When the Territory of Nevada was created in 1861 it was made up of 63,210
square miles of portions of Box Elder, Toelle, Millard, Beaver, Iron, and
Washington counties, Territory of Utah. The east boundary line was about
a mile east of the tunnel in Carlin Canyon. The area where Elko would grow
from the sagebrush was not included. So, what happened?
In 1862 the territory was expanded east by one degree. By then, awmakers
back in Washington, D.C. were probably thinking about future funding for
the Civil War. That one degree added 18,325 square miles. Again, the land
gift was taken from Utah Territory. Elko's future site ended up in Nevada
this time but poor old Wells did not.
Two years later, there was an unusual bout of Congressional finagling.
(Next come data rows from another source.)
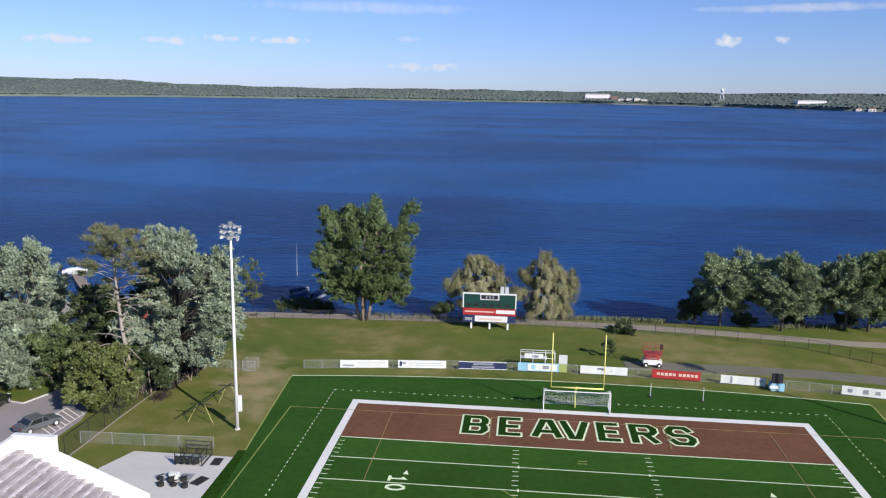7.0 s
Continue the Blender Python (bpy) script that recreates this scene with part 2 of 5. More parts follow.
M_olive = mat("banner_olive", (0.35, 0.40, 0.14), (0.30, 0.34, 0.12), 0.6, scale=2, big=0.4)
M_faint_print = mat("faint_print", (0.52, 0.53, 0.55), (0.44, 0.45, 0.48), 0.6, scale=2, big=0.4)
M_grey_print = mat("grey_print", (0.30, 0.32, 0.36), (0.24, 0.25, 0.30), 0.6, scale=2, big=0.4)
M_board_green = mat("scoreboard_green", (0.008, 0.045, 0.035), (0.012, 0.055, 0.042), 0.5, scale=1, big=0.3)
M_teal = mat("teal_tarp", (0.008, 0.20, 0.20), (0.006, 0.15, 0.155), 0.5, scale=2, big=0.7, bump=0.4, bscale=3)
M_lot = mat("worn_asphalt", (0.330, 0.300, 0.290), (0.230, 0.212, 0.210), 0.9, scale=1.5, big=0.12, bump=0.3, bscale=30)
# Near-black paving: wall shade and tree shade are put into the colour.
M_paving_shade = mat("asphalt", (0.046, 0.043, 0.046), (0.032, 0.030, 0.033), 0.9, scale=2.5, big=0.12, bump=0.3, bscale=30)
M_path = mat("worn_path", (0.33, 0.280, 0.225), (0.24, 0.205, 0.165), 0.92, scale=2.0, big=0.15, bump=0.3, bscale=20)
M_gravel_track = mat("gravel_track", (0.190, 0.175, 0.145), (0.130, 0.132, 0.080), 0.95, scale=1.5, big=0.2, bump=0.4, bscale=20)
M_bark = mat("bark", (0.10, 0.088, 0.078), (0.055, 0.048, 0.044), 0.95, scale=3, big=0.5, bump=0.6, bscale=12, stretch=(1, 1, 0.3))
M_bark_grey = mat("grey_dead_bark", (0.38, 0.33, 0.29), (0.25, 0.22, 0.20), 0.95, scale=3, big=0.5, bump=0.6, bscale=12, stretch=(1, 1, 0.3))
M_bark_pale = mat("pale_bark", (0.30, 0.24, 0.20), (0.20, 0.16, 0.13), 0.95, scale=3, big=0.5, bump=0.6, bscale=12, stretch=(1, 1, 0.3))
# Shade between leaf clumps is put into the colour: alt far darker than base.
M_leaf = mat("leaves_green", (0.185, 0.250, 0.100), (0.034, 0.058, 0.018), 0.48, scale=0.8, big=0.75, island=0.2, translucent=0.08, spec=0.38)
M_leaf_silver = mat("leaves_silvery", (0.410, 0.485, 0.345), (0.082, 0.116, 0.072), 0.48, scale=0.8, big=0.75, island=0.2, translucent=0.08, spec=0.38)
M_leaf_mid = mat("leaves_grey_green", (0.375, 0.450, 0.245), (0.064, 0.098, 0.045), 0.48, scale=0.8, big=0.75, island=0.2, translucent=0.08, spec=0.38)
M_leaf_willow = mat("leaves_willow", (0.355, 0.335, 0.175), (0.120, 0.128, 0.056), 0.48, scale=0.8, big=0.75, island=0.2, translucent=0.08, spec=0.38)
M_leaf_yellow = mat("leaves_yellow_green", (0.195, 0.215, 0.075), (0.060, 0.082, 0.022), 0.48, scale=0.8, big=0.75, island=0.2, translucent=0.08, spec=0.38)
M_leaf_dark = mat("leaves_dark", (0.105, 0.140, 0.060), (0.035, 0.055, 0.020), 0.48, scale=0.8, big=0.75, island=0.2, translucent=0.2, spec=0.38)
# Distance haze is put into this pale grey blue-green.
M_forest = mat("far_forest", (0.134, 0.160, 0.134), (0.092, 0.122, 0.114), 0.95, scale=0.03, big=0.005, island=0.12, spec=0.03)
M_leaf_pine = mat("pine_needles", (0.250, 0.250, 0.140), (0.120, 0.140, 0.072), 0.7, scale=0.8, big=0.3, island=0.5, translucent=0.1, spec=0.1)
M_far_white = mat("far_building_white", (0.78, 0.74, 0.74), (0.70, 0.66, 0.66), 0.7, scale=0.1, big=0.02)
M_far_cream = mat("far_building_cream", (0.66, 0.62, 0.56), (0.54, 0.50, 0.46), 0.7, scale=0.1, big=0.02)
M_far_grey = mat("far_building_grey", (0.46, 0.46, 0.47), (0.38, 0.38, 0.40), 0.7, scale=0.1, big=0.02)
M_far_brown = mat("far_building_brown", (0.26, 0.15, 0.12), (0.20, 0.12, 0.10), 0.8, scale=0.1, big=0.02)
M_sand = mat("shore_sand", (0.40, 0.36, 0.30), (0.30, 0.27, 0.22), 0.95, scale=0.05, big=0.01)
M_stone = mat("shore_stone", (0.20, 0.18, 0.16), (0.13, 0.12, 0.11), 0.9, scale=1.5, big=0.5, island=0.3)
M_reed = mat("shore_reeds", (0.170, 0.185, 0.095), (0.105, 0.120, 0.055), 0.9, scale=1.5, big=0.3, island=0.4)
M_car_white = mat("car_paint_white", (0.78, 0.78, 0.78), (0.74, 0.74, 0.74), 0.25, scale=1, big=0.4)
M_car_black = mat("car_paint_black", (0.012, 0.012, 0.014), (0.018, 0.018, 0.02), 0.2, scale=1, big=0.4, spec=0.6)
M_car_grey = mat("car_paint_grey", (0.16, 0.17, 0.18), (0.13, 0.14, 0.15), 0.25, metal=0.3, scale=1, big=0.4)
M_glass_dark = mat("dark_glass", (0.015, 0.018, 0.022), (0.02, 0.024, 0.028), 0.08, scale=1, big=0.4, spec=0.8)
M_wood = mat("dock_planks", (0.28, 0.24, 0.20), (0.19, 0.16, 0.13), 0.9, scale=3, big=0.5)
M_lift_red = mat("lift_red", (0.36, 0.05, 0.04), (0.28, 0.04, 0.03), 0.5, scale=3, big=0.4)
M_lens = mat("lamp_glass", (0.72, 0.76, 0.80), (0.62, 0.66, 0.70), 0.15, scale=3, big=0.4, spec=0.7)
M_shutter = mat("grey_shutter", (0.20, 0.23, 0.30), (0.15, 0.17, 0.23), 0.6, scale=2, big=0.4)
M_raw_wall = mat("bare_concrete_tone", (0.46, 0.41, 0.40), (0.33, 0.295, 0.29), 0.9, scale=1.2, big=0.25, bump=0.2)
M_stand_paint = mat("stand_wall_grey", (0.66, 0.69, 0.74), (0.58, 0.61, 0.66), 0.8, scale=0.8, big=0.15, bump=0.12, bscale=9)


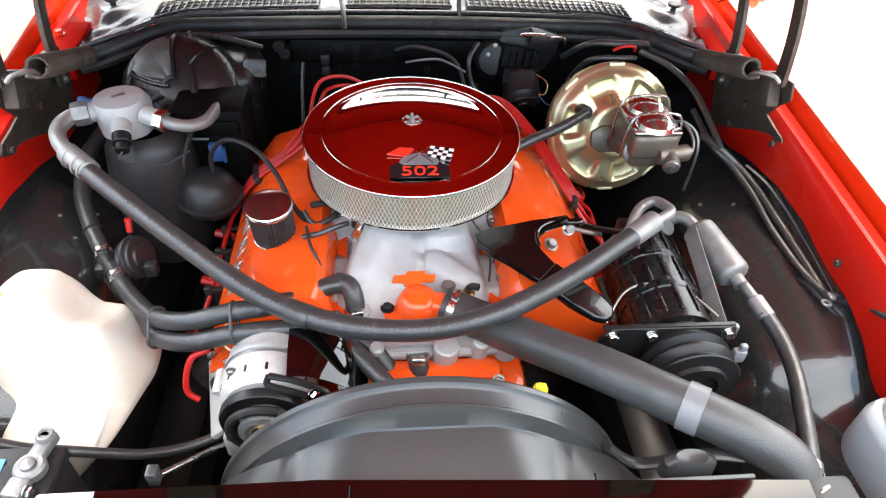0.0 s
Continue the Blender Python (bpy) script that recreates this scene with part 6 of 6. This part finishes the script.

Now the highjinks really begin. Nevada didn't have enough people power
to become a state. No problem, the Washington people said and the rules
of population were bent a bit. Well, they were bent out of shape but that
didn't deter the politicians who wanted to marry us for our money. Yep,
they wanted to tie the old matrimonial knot so they could get their grubby
hands on our dowry - all that silver being dug from the hills at Virginia
City. Nevada became the 36th star on the American flag on October 31, 1864.
Right away we were dubbed with two nicknames: the Silver State, for obvious
reasons, and the Battle Born State, also for obvious reasons.